Blanche went to Paris, intending to meet a lover, J'Ali Ledene, a wealthy Egyptian prince.

==Life in Paris==
On her first night in Paris, Blanche met Claude Auzello, the assistant manager at their hotel. She married him around 1924. While he kept a mistress, she would meet up with J'Ali Ledene. Claude later became the assistant manager at the Hôtel Ritz Paris. The Ritz had a quota for Jewish people, so Blanche converted to Christianity. During the 1920s and 1930s, she assisted Claude in managing the hotel, building relationships with the employees and anticipating the guests' needs. He was promoted to manager in the mid-1930s. She later recollected that "the hotel was an incredible place...the men stood out, sharp, brilliant, the women were beautiful, and everybody was rich."

In 1939, with World War II impending, Auzello resisted her husband's urging that she return to the United States. During the Nazi occupation of Paris, German soldiers took over the Ritz. Claude relayed information he had overheard to the French Resistance. Blanche was friends with Lily Kharmayeff, a member of the French underground, and acted as a messenger for the resistance. Blanche was captured and imprisoned on more than one occasion. She was sent to the Fresnes Prison where she was imprisoned for a month, enduring interrogations and isolation.

During the 1960s, Blanche had fainting spells. On 29 May 1969, in the 8th arrondissement of Paris, Auzello was shot to death by her husband, who then shot himself.

==Fictional accounts==
Auzello's nephew, Samuel Marx, wrote a semi-fictional biography of her in 1978 entitled Queen of the Ritz. The portrayal of Auzello's friendship with Pearl White was criticised for being "entirely fictional, including invented conversations and alleged incidents totally out of keeping with the actual chronology of events."

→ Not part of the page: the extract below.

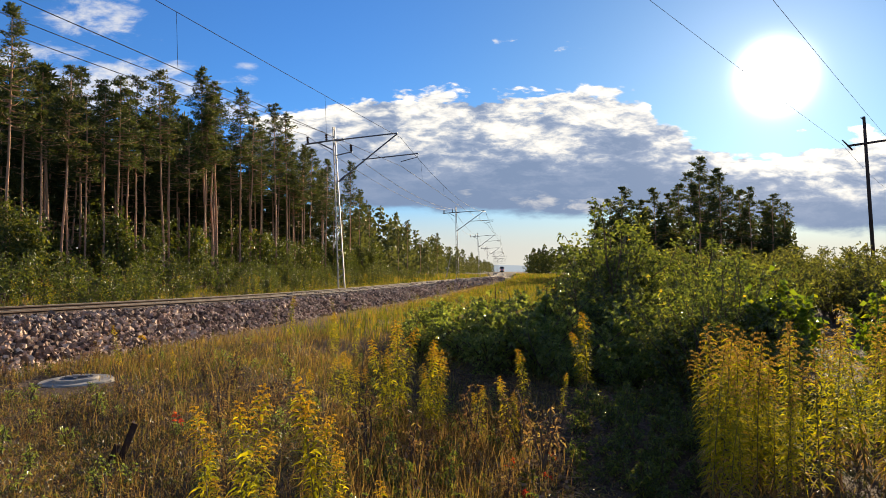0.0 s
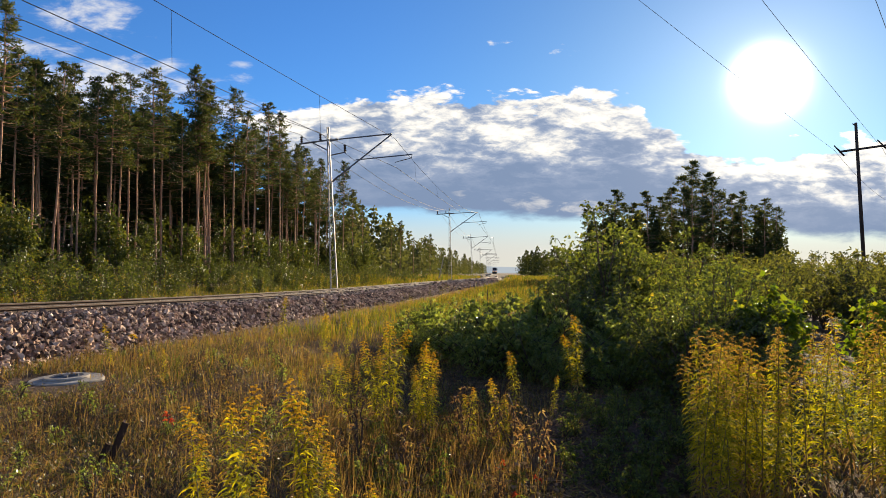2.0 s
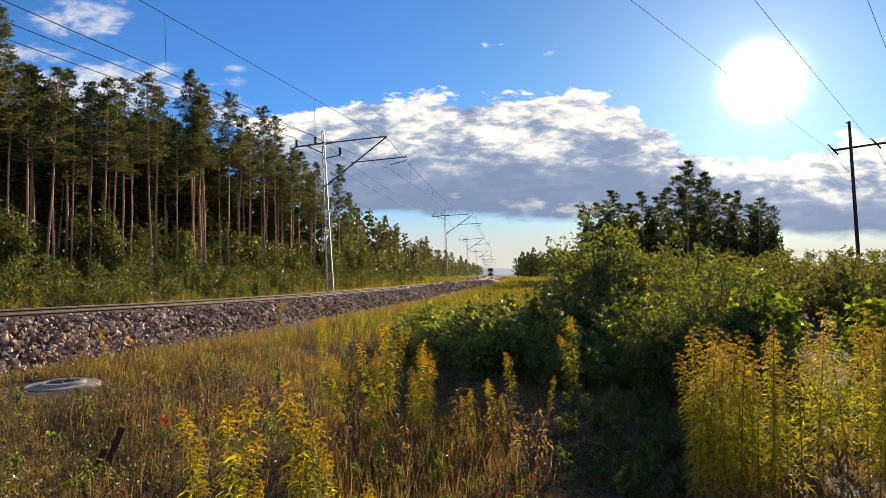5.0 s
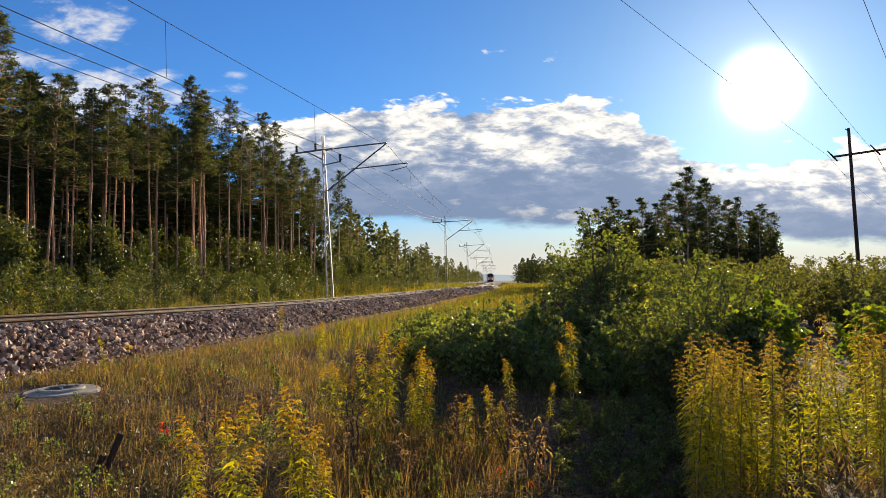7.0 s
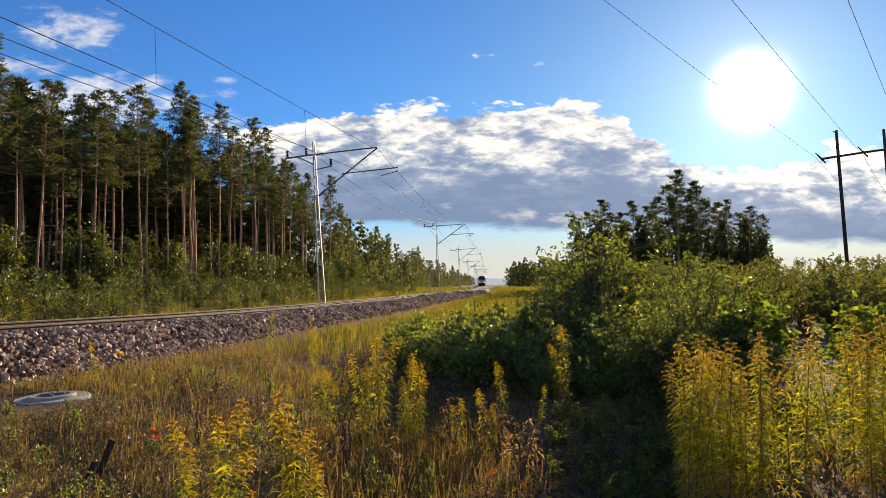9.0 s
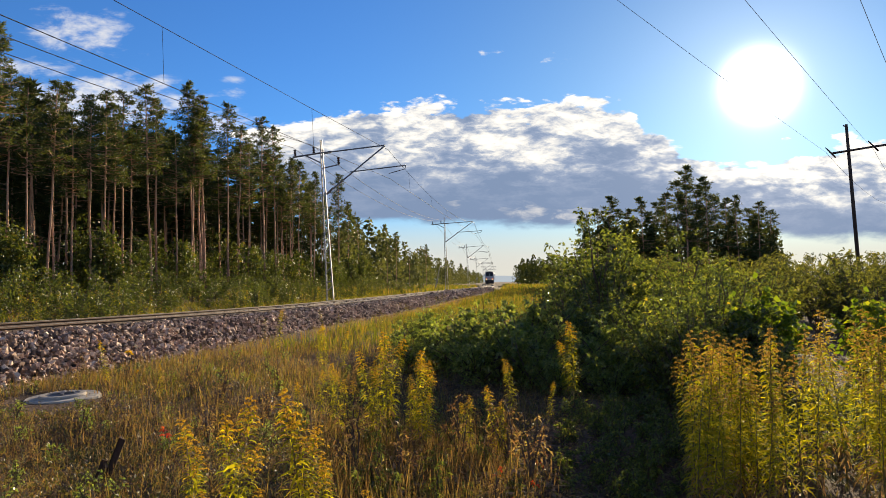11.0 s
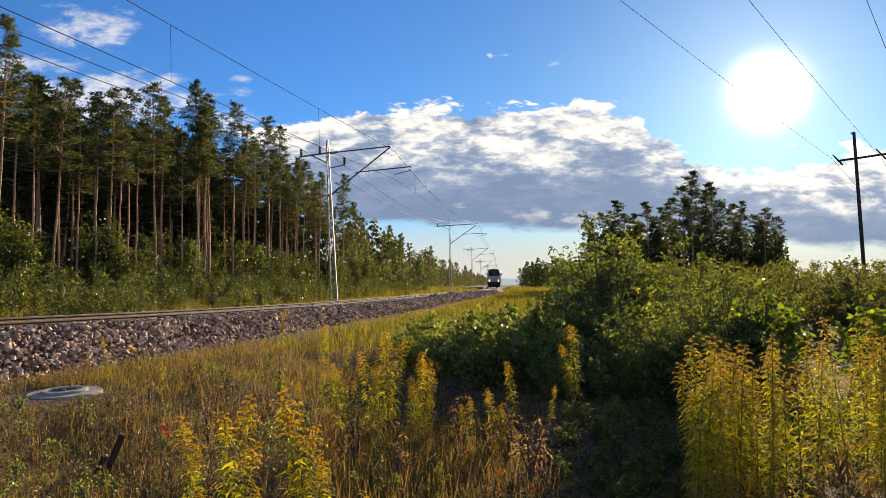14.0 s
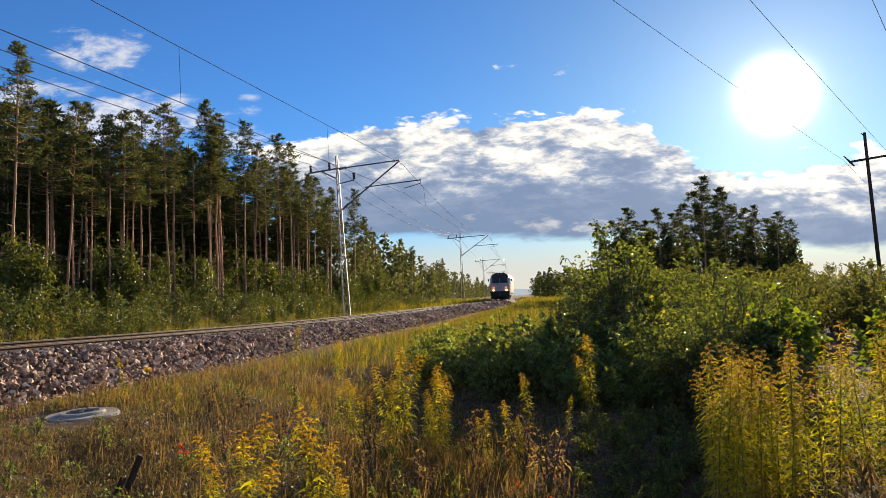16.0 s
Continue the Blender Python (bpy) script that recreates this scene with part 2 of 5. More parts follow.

Auzello's involvement at the Ritz was recounted in Tilar Mazzeo's 2014 book The Hotel on Place Vendôme. She was fictionalised in the 2019 Melanie Benjamin novel Mistress of the Ritz.

Blanche Auzello is one of the main characters in the novel Le Barman du Ritz (ISBN 978-2226479938), by French writer Philippe Collin, published in April 2024 by Albin Michel, a well-researched fictionalised account of life in the Ritz under German occupation of Paris (1940–1944). The central character is the eponymous barman, Frank Meier, who secretly loves Blanche and (in the book) procured her fake papers.